J'espère que certains amendements pourront atténuer les effets du texte actuel, issu des travaux de la commission des lois. La question des territoires ruraux suscite chez les élus locaux – de quelque sensibilité qu'ils soient – un mécontentement extrêmement fort dont les échos se font entendre jusque dans notre hémicycle. On a l'impression que tous les efforts que l'on a pu accomplir en matière de développement local ne vont servir à rien, faute d'être menés à terme. En effet, il est évident que l'argent consacré au développement des métropoles ne sera pas consacré aux besoins des populations.
On rejoint là un aspect évoqué, sous une forme différente, par Mme Joissains-Masini : l'essentiel est de répondre aux besoins des populations en développant les services publics locaux.

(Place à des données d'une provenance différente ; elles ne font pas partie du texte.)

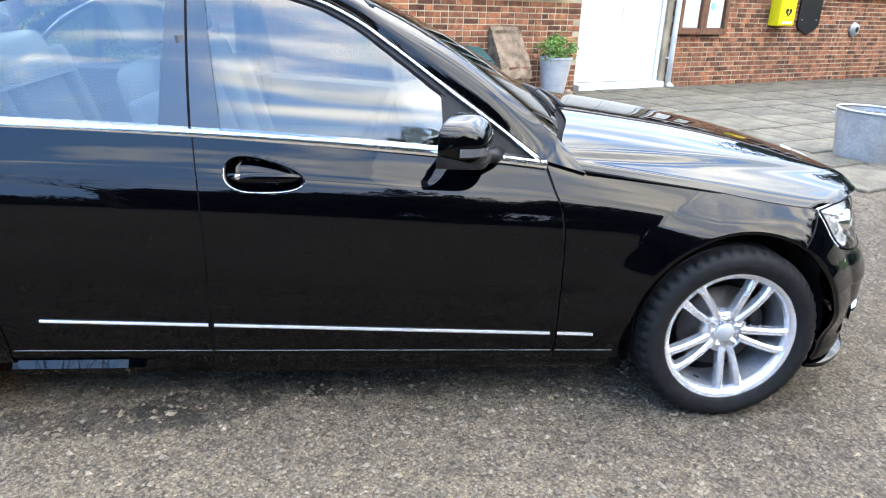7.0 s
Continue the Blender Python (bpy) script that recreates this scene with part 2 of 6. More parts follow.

Si, demain, ces services publics locaux ne pouvaient être maintenus, cela se traduirait par des conséquences très graves pour la qualité de vie sur nos territoires. Avec cette réforme, vous gagnez le gros lot, messieurs les ministres ! D'une part, vous allez conforter les grands groupes du CAC 40 qui viennent tirer la sonnette des collectivités territoriales pour leur demander des subventions avant de s'implanter, alors que ces groupes qui amassent de gros profits distribuent des sommes phénoménales à leurs actionnaires – bref, vous allez envoyer de l'argent là où il y en a déjà beaucoup.
D'autre part, si, demain, les collectivités territoriales n'ont plus les moyens financiers d'assurer les services publics répondant aux besoins de la population, ces services publics seront abandonnés et confiés au privé, comme le veulent la boulimie de marchandisation et l'addiction au profit, au nom desquelles on recherche sans arrêt de nouvelles marges de développement pour augmenter les profits de quelques-uns. Cela se fera aussi au détriment des populations : certes, le fonctionnement des services publics locaux nécessite de l'argent et la présence de nombreux fonctionnaires, mais c'est à ce prix que l'on répond aux besoins. Demain, les sociétés privées ne maintiendront que les services les plus rentables pour elles. Essayons de mesurer ensemble les conséquences que cela aura sur le quotidien de nos concitoyens.